## Supplied data
# # #

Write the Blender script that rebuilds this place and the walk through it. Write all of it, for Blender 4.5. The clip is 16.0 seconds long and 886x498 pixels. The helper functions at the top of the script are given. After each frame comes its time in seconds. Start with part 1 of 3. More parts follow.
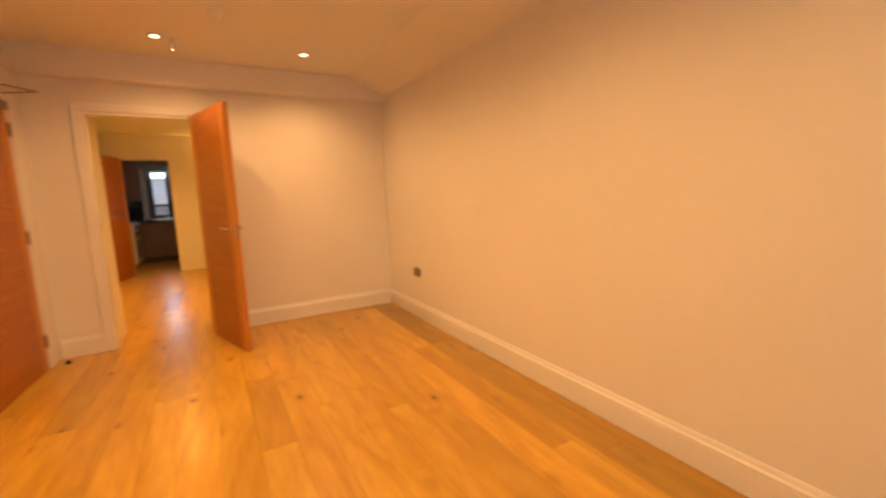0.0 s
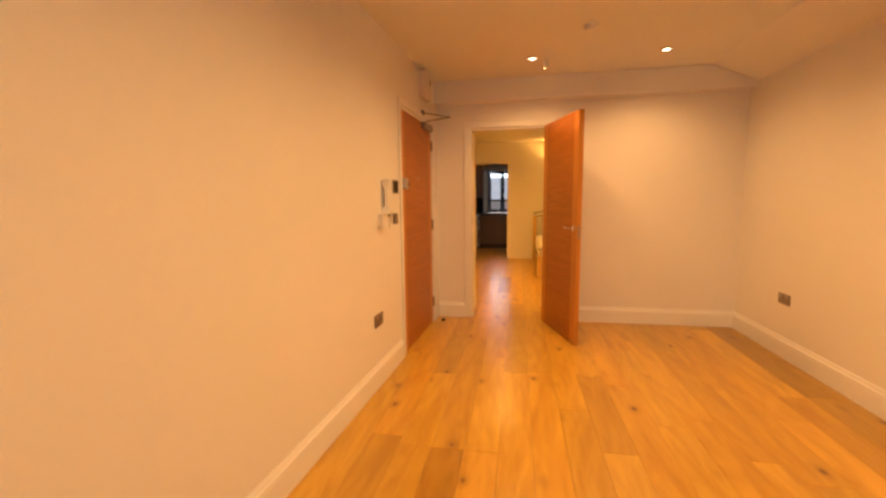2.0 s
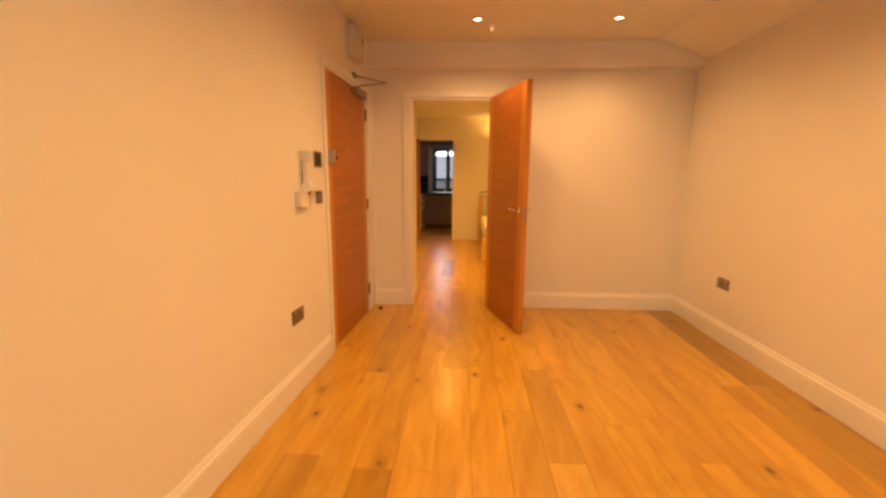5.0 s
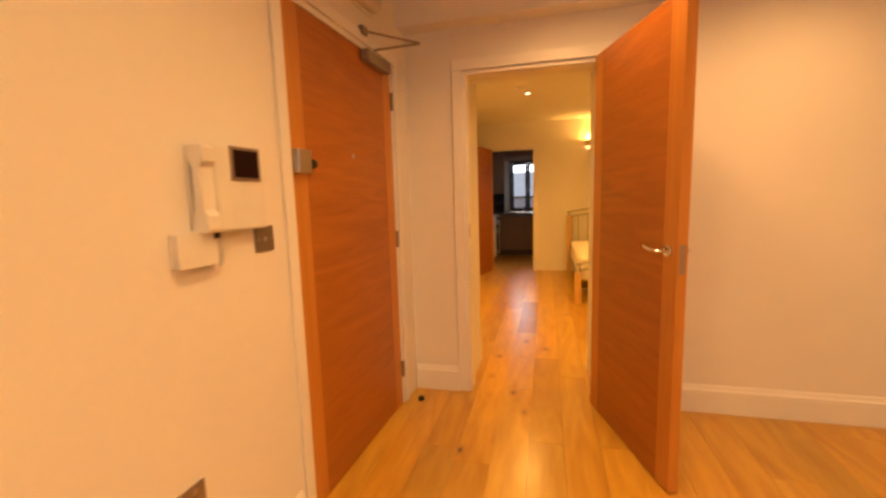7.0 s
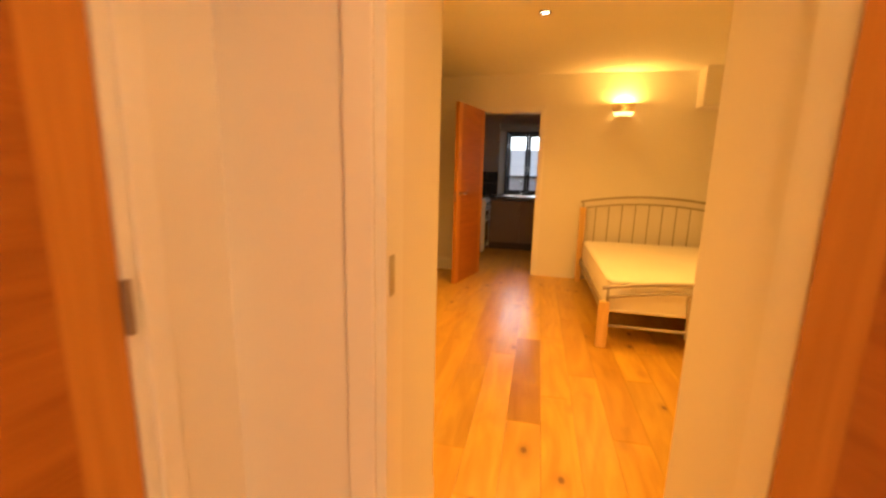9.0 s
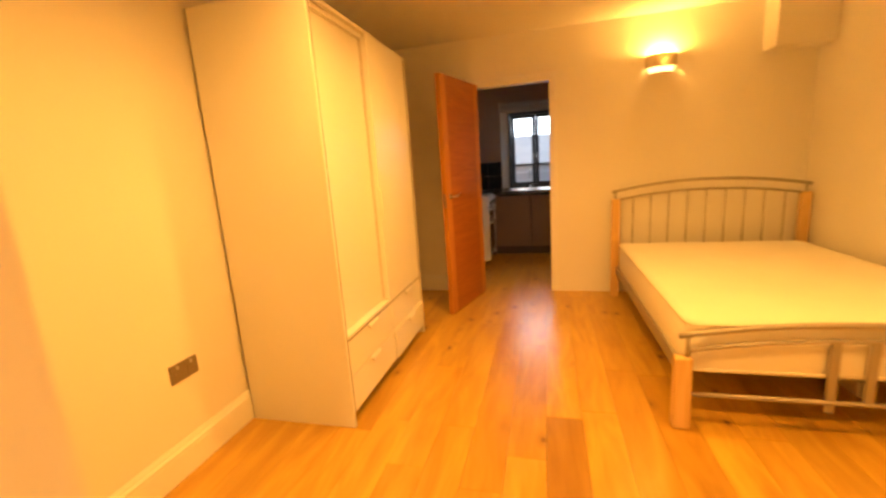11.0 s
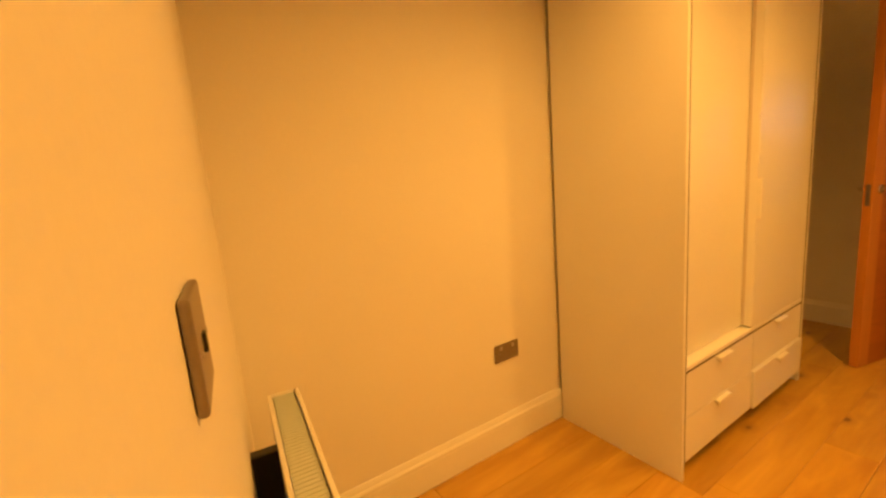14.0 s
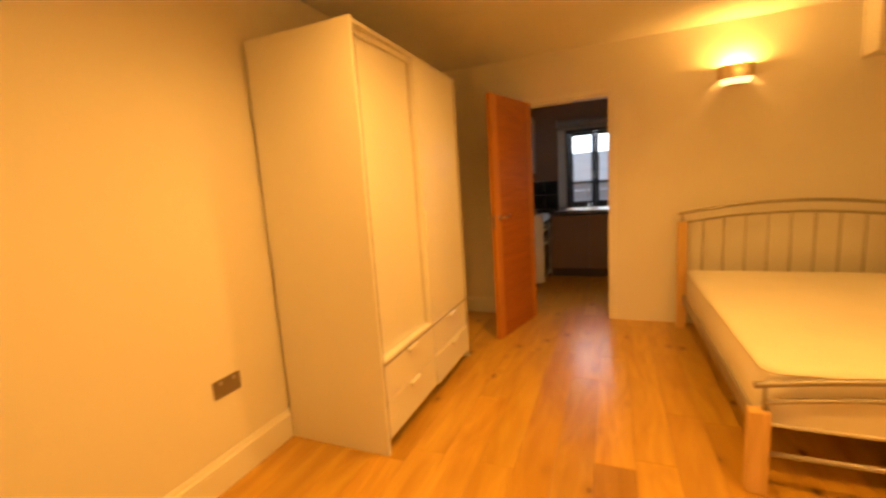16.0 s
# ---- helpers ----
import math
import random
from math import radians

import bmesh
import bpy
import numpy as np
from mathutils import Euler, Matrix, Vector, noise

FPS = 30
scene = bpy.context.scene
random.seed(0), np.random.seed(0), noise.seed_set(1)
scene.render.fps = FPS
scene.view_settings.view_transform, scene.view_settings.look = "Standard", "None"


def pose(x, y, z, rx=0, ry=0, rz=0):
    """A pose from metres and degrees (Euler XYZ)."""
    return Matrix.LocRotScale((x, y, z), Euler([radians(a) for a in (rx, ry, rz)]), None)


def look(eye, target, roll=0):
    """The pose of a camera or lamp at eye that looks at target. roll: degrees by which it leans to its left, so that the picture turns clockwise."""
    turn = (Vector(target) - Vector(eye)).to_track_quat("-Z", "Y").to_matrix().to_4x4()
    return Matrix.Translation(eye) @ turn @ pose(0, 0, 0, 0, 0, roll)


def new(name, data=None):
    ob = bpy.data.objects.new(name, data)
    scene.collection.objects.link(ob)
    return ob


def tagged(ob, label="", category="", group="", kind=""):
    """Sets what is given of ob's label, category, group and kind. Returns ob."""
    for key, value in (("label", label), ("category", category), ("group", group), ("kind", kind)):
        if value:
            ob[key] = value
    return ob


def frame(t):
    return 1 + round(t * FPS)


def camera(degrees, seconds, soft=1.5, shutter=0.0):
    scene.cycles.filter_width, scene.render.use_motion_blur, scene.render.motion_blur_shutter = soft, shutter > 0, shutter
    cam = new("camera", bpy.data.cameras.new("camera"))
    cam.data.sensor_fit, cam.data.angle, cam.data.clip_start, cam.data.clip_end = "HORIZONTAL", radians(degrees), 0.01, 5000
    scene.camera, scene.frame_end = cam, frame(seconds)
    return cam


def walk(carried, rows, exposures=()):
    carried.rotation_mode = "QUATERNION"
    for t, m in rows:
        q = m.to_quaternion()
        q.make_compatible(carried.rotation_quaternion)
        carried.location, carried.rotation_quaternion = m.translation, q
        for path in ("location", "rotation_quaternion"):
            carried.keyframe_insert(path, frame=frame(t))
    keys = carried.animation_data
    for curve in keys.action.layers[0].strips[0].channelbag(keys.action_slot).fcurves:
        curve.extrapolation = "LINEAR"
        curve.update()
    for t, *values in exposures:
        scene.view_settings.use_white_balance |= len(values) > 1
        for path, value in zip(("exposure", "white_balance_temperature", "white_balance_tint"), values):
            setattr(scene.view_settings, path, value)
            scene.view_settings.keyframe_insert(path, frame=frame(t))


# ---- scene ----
cam = camera(94.4, 16.0, soft=2.6, shutter=0.4)
PATH = [
    (0, (0.395, 1.129, 1.275), (1.372, 2.853, 1.004), -2.1),
    (0.3, (0.335, 1.146, 1.299), (1.137, 2.954, 1.004), -1.9),
    (0.5, (0.304, 1.14, 1.288), (1.054, 2.971, 1.002), -1.8),
    (1, (0.218, 1.166, 1.282), (0.78, 3.065, 1.004), -1.0),
    (1.5, (0.095, 1.206, 1.278), (0.23, 3.181, 0.992), -1.5),
    (2, (0.064, 1.186, 1.319), (-0.29, 3.139, 1.075), -0.7),
    (2.5, (0.087, 1.167, 1.339), (-0.291, 3.112, 1.071), -0.8),
    (3, (0.149, 1.161, 1.326), (0.132, 3.147, 1.093), -0.9),
    (3.5, (0.193, 1.164, 1.31), (0.37, 3.143, 1.08), -1.2),
    (4, (0.168, 1.18, 1.306), (0.227, 3.163, 1.056), -1.5),
    (4.2, (0.157, 1.214, 1.308), (0.186, 3.193, 1.02), -0.5),
    (6.3, (0.038, 2.486, 1.281), (-0.211, 4.438, 0.923), -2.3),
    (6.5, (0.048, 2.645, 1.268), (-0.220, 4.602, 0.960), -2.5),
    (7, (0.062, 3.069, 1.292), (-0.424, 4.993, 1.042), -1.7),
    (7.5, (0.002, 3.54, 1.277), (-0.335, 5.485, 0.956), -0.1),
    (8, (-0.037, 3.955, 1.266), (-0.368, 5.907, 0.981), -2.5),
    (8.5, (-0.089, 4.40, 1.3), (-0.537, 6.321, 0.968), 2.0),
    (10.8, (-0.148, 5.972, 1.289), (-0.547, 7.89, 0.886), -3.8),
    (11, (-0.182, 6.038, 1.316), (-0.676, 7.936, 0.925), -3.8),
    (11.5, (-0.14, 6.268, 1.287), (-0.891, 8.102, 1.023), -1.3),
    (11.6, (-0.117, 6.26, 1.293), (-0.914, 8.066, 0.974), -1.1),
    (12, (-0.162, 6.337, 1.274), (-1.211, 7.996, 0.89), -4.6),
    (12.5, (-0.249, 6.312, 1.29), (-1.734, 7.615, 0.975), -3.1),
    (13, (-0.346, 6.274, 1.297), (-2.015, 7.328, 0.972), -3.0),
    (13.5, (-0.395, 6.245, 1.303), (-2.067, 7.293, 0.975), -2.4),
    (14, (-0.395, 6.218, 1.31), (-2.058, 7.279, 0.98), -4.8),
    (14.5, (-0.33, 6.198, 1.308), (-1.826, 7.489, 0.998), -3.0),
    (15, (-0.215, 6.125, 1.318), (-1.642, 7.479, 0.958), -3.4),
    (15.5, (-0.154, 6.127, 1.328), (-1.322, 7.715, 0.994), -4.6),
    (16, (-0.12, 6.142, 1.34), (-0.881, 7.968, 1.045), -3.8),
]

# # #

## What is expected
Lines that hold "seconds" are the ones to copy; find all of them.

## Output of the exercise
Write the Blender script that rebuilds this place and the walk through it. Write all of it, for Blender 4.5. The clip is 16.0 seconds long and 886x498 pixels. The helper functions at the top of the script are given. After each frame comes its time in seconds. Start with part 1 of 3. More parts follow.
def camera(degrees, seconds, soft=1.5, shutter=0.0):
    scene.camera, scene.frame_end = cam, frame(seconds)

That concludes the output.